:: TASK GOAL ::
Pull out every line with the word "curve".

:: DATA ::

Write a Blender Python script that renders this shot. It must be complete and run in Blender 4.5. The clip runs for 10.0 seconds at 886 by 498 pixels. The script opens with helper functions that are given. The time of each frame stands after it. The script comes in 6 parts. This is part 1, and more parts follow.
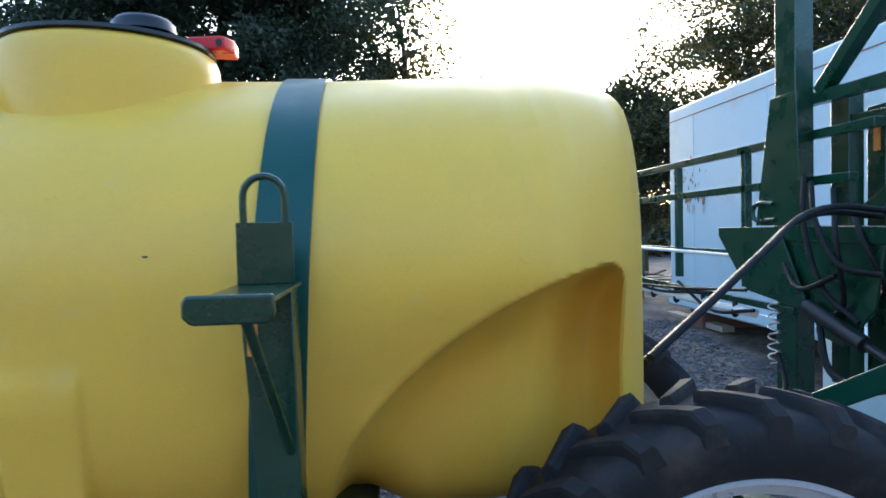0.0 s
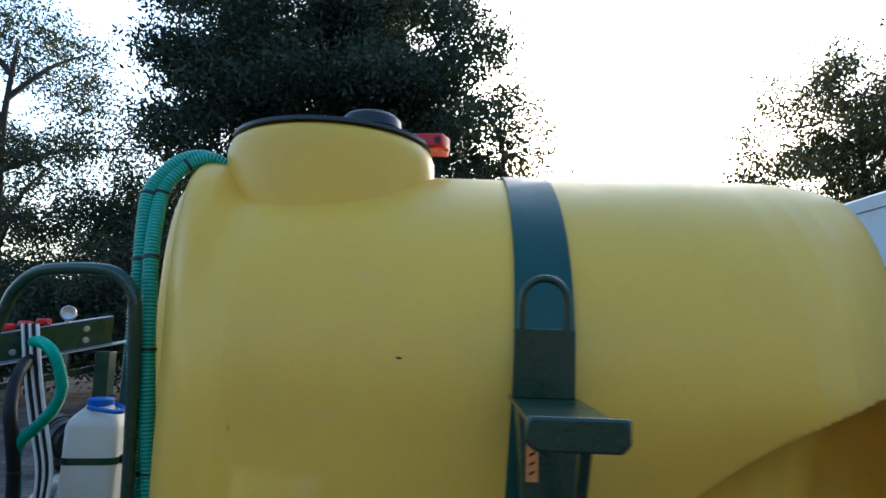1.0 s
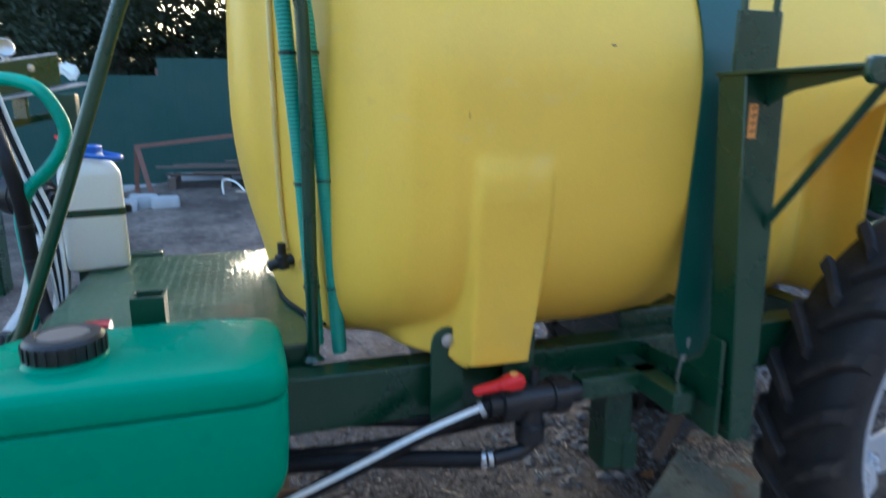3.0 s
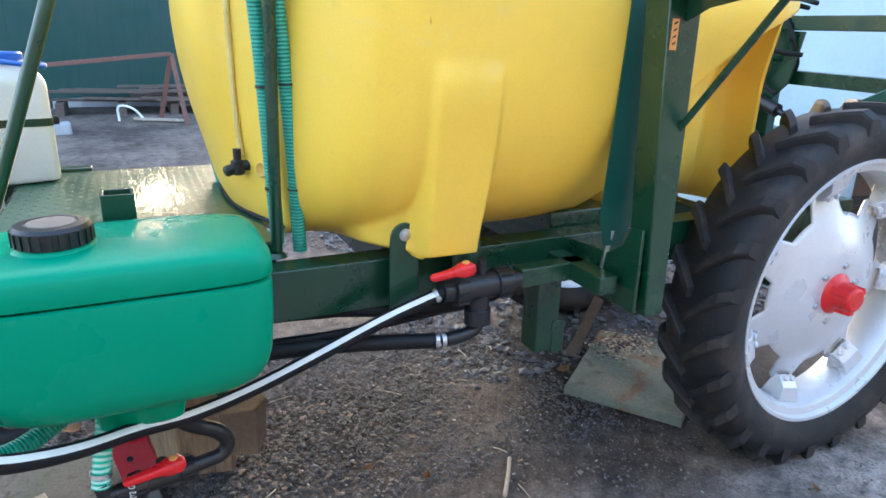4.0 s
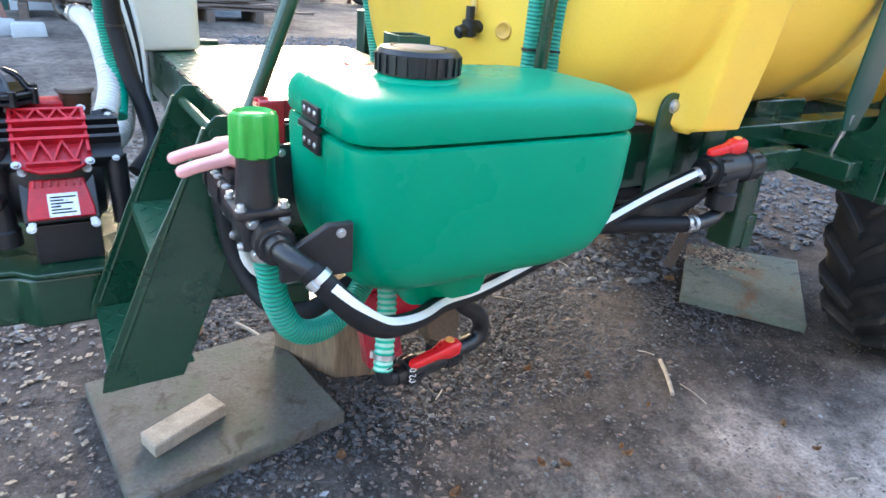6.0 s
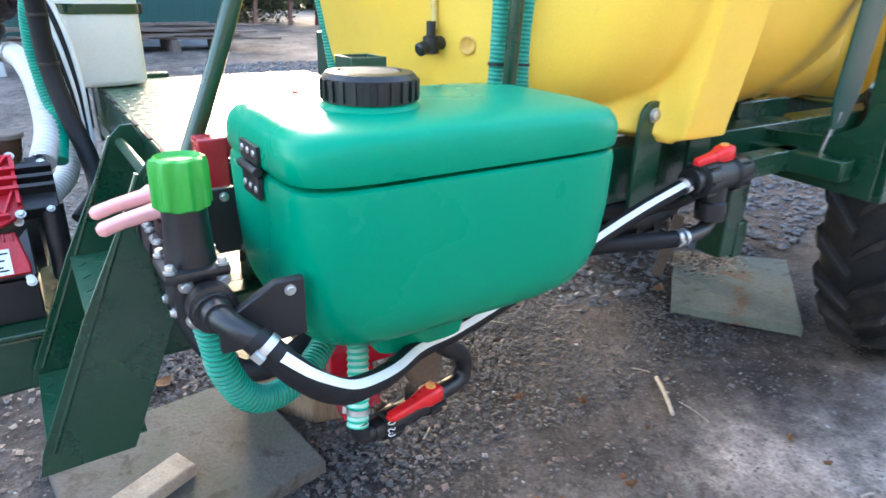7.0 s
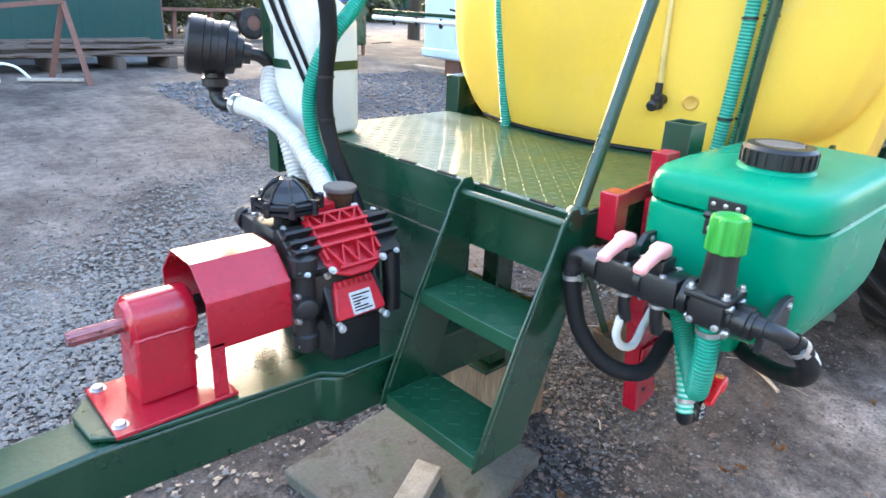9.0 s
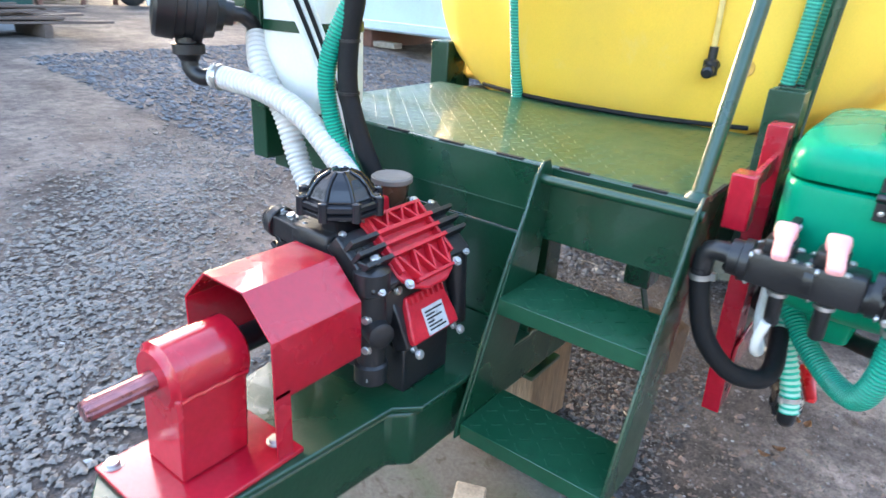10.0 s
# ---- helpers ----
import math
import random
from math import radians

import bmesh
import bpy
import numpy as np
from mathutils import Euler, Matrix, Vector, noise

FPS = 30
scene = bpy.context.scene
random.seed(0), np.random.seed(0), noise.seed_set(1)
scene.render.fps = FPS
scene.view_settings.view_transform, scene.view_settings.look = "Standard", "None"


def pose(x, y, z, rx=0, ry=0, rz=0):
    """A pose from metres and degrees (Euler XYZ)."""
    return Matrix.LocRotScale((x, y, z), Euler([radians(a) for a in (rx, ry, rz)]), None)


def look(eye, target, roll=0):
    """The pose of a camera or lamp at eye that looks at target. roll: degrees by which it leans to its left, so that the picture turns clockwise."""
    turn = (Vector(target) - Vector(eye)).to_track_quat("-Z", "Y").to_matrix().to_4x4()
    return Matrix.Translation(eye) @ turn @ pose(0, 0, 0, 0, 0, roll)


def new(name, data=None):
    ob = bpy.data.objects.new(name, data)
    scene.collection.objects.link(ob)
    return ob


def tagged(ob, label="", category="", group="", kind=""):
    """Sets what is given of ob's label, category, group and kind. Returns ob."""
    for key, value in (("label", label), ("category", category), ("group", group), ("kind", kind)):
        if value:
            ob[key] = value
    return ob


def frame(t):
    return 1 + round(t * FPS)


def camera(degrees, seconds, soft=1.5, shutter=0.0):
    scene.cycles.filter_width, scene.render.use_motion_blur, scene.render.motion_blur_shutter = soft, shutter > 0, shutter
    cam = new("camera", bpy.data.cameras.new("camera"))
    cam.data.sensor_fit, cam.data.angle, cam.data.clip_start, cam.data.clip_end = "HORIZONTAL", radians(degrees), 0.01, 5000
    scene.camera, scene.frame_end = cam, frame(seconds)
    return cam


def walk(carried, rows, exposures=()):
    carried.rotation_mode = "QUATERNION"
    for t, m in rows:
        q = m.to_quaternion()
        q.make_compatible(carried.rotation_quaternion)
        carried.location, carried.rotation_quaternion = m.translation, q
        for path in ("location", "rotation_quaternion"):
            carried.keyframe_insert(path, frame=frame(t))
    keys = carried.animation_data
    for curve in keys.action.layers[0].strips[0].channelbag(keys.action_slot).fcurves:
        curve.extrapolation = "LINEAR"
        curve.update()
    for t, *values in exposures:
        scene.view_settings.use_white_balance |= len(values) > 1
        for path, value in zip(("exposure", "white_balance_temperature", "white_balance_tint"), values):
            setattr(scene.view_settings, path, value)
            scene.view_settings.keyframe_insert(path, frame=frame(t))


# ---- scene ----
cam = camera(69.6, 10.0, shutter=0.35)
PATH = [
    (0, (1.452, -0.02, 2.004), (1.638, 1.97, 1.943), -1.3),
    (0.5, (1.296, -0.072, 2.061), (1.409, 1.925, 2.069), 0.9),
    (1, (0.999, 0.13, 2.026), (0.948, 2.114, 2.27), 1.9),
    (1.5, (0.788, 0.185, 2.01), (0.873, 2.177, 2.165), -0.5),
    (2, (0.425, 0.141, 2.052), (0.855, 2.093, 2.122), -0.5),
    (2.5, (0.148, 0.245, 1.947), (0.651, 2.177, 1.824), -1.1),
    (2.8, (0.033, 0.24, 1.84), (0.541, 2.153, 1.552), -0.6),
    (3, (-0.028, 0.158, 1.806), (0.555, 2.021, 1.369), -0.0),
    (3.2, (-0.077, 0.071, 1.781), (0.557, 1.895, 1.258), -0.3),
    (4.3, (-0.35, 0.037, 1.707), (0.547, 1.705, 1.066), 2.4),
    (4.5, (-0.468, 0.147, 1.664), (0.442, 1.802, 1.008), 2.5),
    (5, (-0.789, 0.336, 1.559), (0.066, 2.002, 0.858), 1.2),
    (5.5, (-1.006, 0.413, 1.532), (-0.026, 1.992, 0.794), 7.4),
    (5.7, (-1.012, 0.456, 1.508), (-0.031, 2.015, 0.728), 6.8),
    (6.8, (-0.844, 0.675, 1.442), (0.132, 2.228, 0.645), 0.9),
    (7, (-0.882, 0.643, 1.47), (0.144, 2.185, 0.715), 1.5),
    (7.5, (-1.17, 0.497, 1.556), (0.021, 1.89, 0.755), 3.0),
    (8, (-1.496, 0.553, 1.66), (-0.266, 1.943, 0.914), 2.0),
    (8.5, (-1.674, 0.89, 1.631), (-0.477, 2.336, 0.941), -0.0),
    (9, (-1.902, 1.073, 1.608), (-0.618, 2.426, 0.886), 2.5),
    (9.5, (-2.026, 1.278, 1.58), (-0.644, 2.532, 0.86), 4.8),
    (10, (-1.973, 1.595, 1.54), (-0.496, 2.691, 0.753), 3.3),
]

EXPOSURE = [(0.0, 0.48, 5150, 8), (0.5, 0.22, 5150, 8), (1.0, -0.30, 5150, 8), (1.5, -0.40, 5250, 8), (2.0, -0.24, 5400, 8), (2.5, 0.14, 5500, 9), (3.0, 0.82, 5450, 10), (3.4, 1.3, 5800, 12), (4.3, 1.75, 6100, 13), (5.0, 1.87, 6100, 13), (7.0, 2.03, 6100, 14), (9.0, 2.05, 6200, 14), (10.0, 2.1, 6250, 14)]
walk(cam, [(t, look(eye, target, roll)) for t, eye, target, roll in PATH], exposures=EXPOSURE)
SUN_EL, SUN_AZ, SKY, SUN = 12.0, 12.0, 0.6, 0.5

# ---- world and light ----
world = bpy.data.worlds.new("sky")
scene.world = world
world.use_nodes = True
_wn = world.node_tree
sky = _wn.nodes.new("ShaderNodeTexSky")
sky.sky_type = "NISHITA"
sky.sun_disc = False
sky.sun_elevation = radians(SUN_EL)
sky.sun_rotation = radians(SUN_AZ)
sky.air_density, sky.dust_density, sky.ozone_density = 1.0, 3.0, 1.0
_wn.links.new(sky.outputs[0], _wn.nodes["Background"].inputs[0])
_wn.nodes["Background"].inputs[1].default_value = SKY
sun = new("sun", bpy.data.lights.new("sun", "SUN"))
sun.data.energy, sun.data.angle, sun.data.color = SUN, radians(12), (1.0, 0.9, 0.78)
_d = Vector((math.sin(radians(SUN_AZ)) * math.cos(radians(SUN_EL)), math.cos(radians(SUN_AZ)) * math.cos(radians(SUN_EL)), math.sin(radians(SUN_EL))))
sun.matrix_world = look(_d * 60, (0, 0, 0))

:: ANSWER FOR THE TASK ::
    for curve in keys.action.layers[0].strips[0].channelbag(keys.action_slot).fcurves:
        curve.extrapolation = "LINEAR"
        curve.update()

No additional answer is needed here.